Ohh now I got you. I believe README should be improved in this part then.
It reads:
====
Although it can usually work if all you have is the video file, it will be faster (and potentially more accurate) if you have a correctly synchronized "reference" srt file, in which case you can do the following:
I believe you should explain that if you have a reference file in another language which is correctly synchronized with that video, you can use that file instead of the video, as its timestamps will serve as references when synchronizing the target .srt file.
Now this has raised a question, what if the reference file has a different block count? For example, in some languages (like Chinese or Japanese) we can say a lot with fewer characters than in English. So in Chinese a text will stay on the screen for a long time, whereas in English the corresponding text would be split into two or more blocks. Wouldn't that make synchronization less accurate?
Sorry, I forgot to answer your last question. It turns out that, because of how the algorithm works, the number of blocks shouldn't matter.
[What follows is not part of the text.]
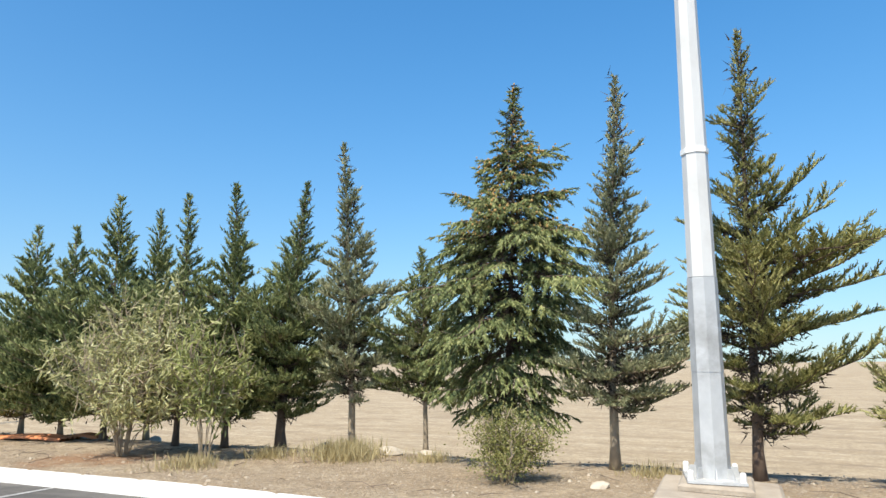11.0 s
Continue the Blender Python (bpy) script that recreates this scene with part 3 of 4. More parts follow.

Since it is discretizing time windows in 10ms increments, the granularity of the "effective blocks" is small enough that putting two separate large blocks on the screen, each for a shorter period of time, is roughly equivalent to putting a single large block on the screen for twice as long (for synchronization purposes, that is).
It reads:
====
Although it can usually work if all you have is the video file, it will be faster (and potentially more accurate) if you have a correctly synchronized "reference" srt file, in which case you can do the following:
subsync reference.srt -i unsynchronized.srt -o synchronized.srt
====
I believe you should explain that if you have a reference file in another language which is correctly synchronized with that video, you can use that file instead of the video, as its timestamps will serve as references when synchronizing the target .srt file.
Now this has raised a question, what if the reference file has a different block count? For example, in some languages (like Chinese or Japanese) we can say a lot with fewer characters than in English. So in Chinese a text will stay on the screen for a long time, whereas in English the corresponding text would be split into two or more blocks. Wouldn't that make synchronization less accurate?
BTW that's a cool project. Thanks for sharing!